▶ [What the task asks]
Track down every line below that holds "with" and copy it.

▶ [Data segment]

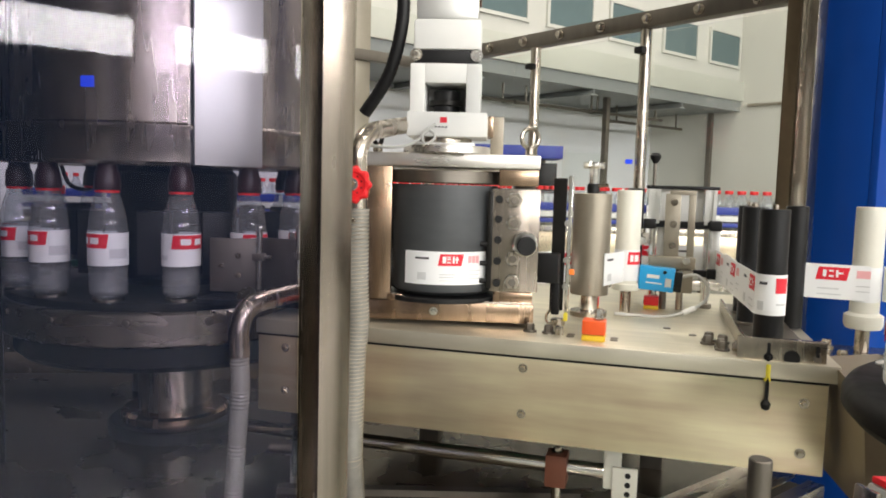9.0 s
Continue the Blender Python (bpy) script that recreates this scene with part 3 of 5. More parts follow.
def water_bottle(m, label_turn, labelled, group, name="water_bottle", say="clear plastic water bottle with a red cap and white label"):
    b = thing(name, m, say, "bottle", group)
    part("body", lathe([(0, 0.004), (0.024, 0.0), (0.030, 0.004), (0.031, 0.012), (0.0305, 0.045), (0.031, 0.05), (0.031, 0.108), (0.0305, 0.118), (0.027, 0.142), (0.019, 0.168), (0.0135, 0.180), (0.0125, 0.188)], 28), PET, b)
    part("cap", lathe([(0.0145, 0.186), (0.0152, 0.188), (0.0152, 0.203), (0.014, 0.205), (0, 0.205)], 20), RED, b)
    part("water", lathe([(0, 0.006), (0.0285, 0.008), (0.0288, 0.044), (0, 0.044)], 24), PET, b)
    if labelled:
        l = part("label", patch(0.0318, label_turn - 150, label_turn + 150, 0.052, 0.106), PAPER, b)
        part("red_mark", patch(0.0324, label_turn - 68, label_turn + 52, 0.081, 0.104, 6), RED_INK, l)
        part("pale_stroke", patch(0.0328, label_turn - 40, label_turn - 10, 0.088, 0.098), PAPER, l)
        part("pale_stroke", patch(0.0328, label_turn + 2, label_turn + 30, 0.088, 0.098), PAPER, l)
        part("grey_line", patch(0.0324, label_turn + 60, label_turn + 120, 0.064, 0.080), GREY_INK, l)
        part("grey_line", patch(0.0324, label_turn - 130, label_turn - 80, 0.062, 0.070), GREY_INK, l)
    return b


CAR_BOTTLES, HEADS = [], []
for k in range(SEATS):
    CAR_BOTTLES.append(water_bottle(Matrix(), 22 * ((7 * k) % 4) - 30, True, "bottles on the turntable"))
    h = thing("gripping_head", Matrix(), "dark bell-shaped gripping head over a bottle cap", "bottle head", "heads of the turntable")
    part("bell", lathe([(0.0160, -0.028), (0.0205, -0.030), (0.0215, -0.026), (0.0200, -0.004), (0.0165, 0.004), (0.0150, 0.014), (0, 0.014)], 24), HEAD_PLASTIC, h)
    part("bell_ring", lathe([(0.0165, -0.034), (0.0195, -0.034), (0.0195, -0.0295), (0.0165, -0.0295), (0.0165, -0.034)], 24), RED, h, "red ring under the bell")
    part("seat", rod(0.026, 0.006, pose(0, 0, -0.215), 24), STEEL, h, "round bottle seat")
    part("pocket_pad", box((0.054, 0.030, 0.110), (0.0585, 0.046, -0.120), 0.004, (0, 0, 12)), BLACK, h, "black pocket pad between bottles")
    HEADS.append(h)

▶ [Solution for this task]
Continue the Blender Python (bpy) script that recreates this scene with part 3 of 5. More parts follow.
def water_bottle(m, label_turn, labelled, group, name="water_bottle", say="clear plastic water bottle with a red cap and white label"):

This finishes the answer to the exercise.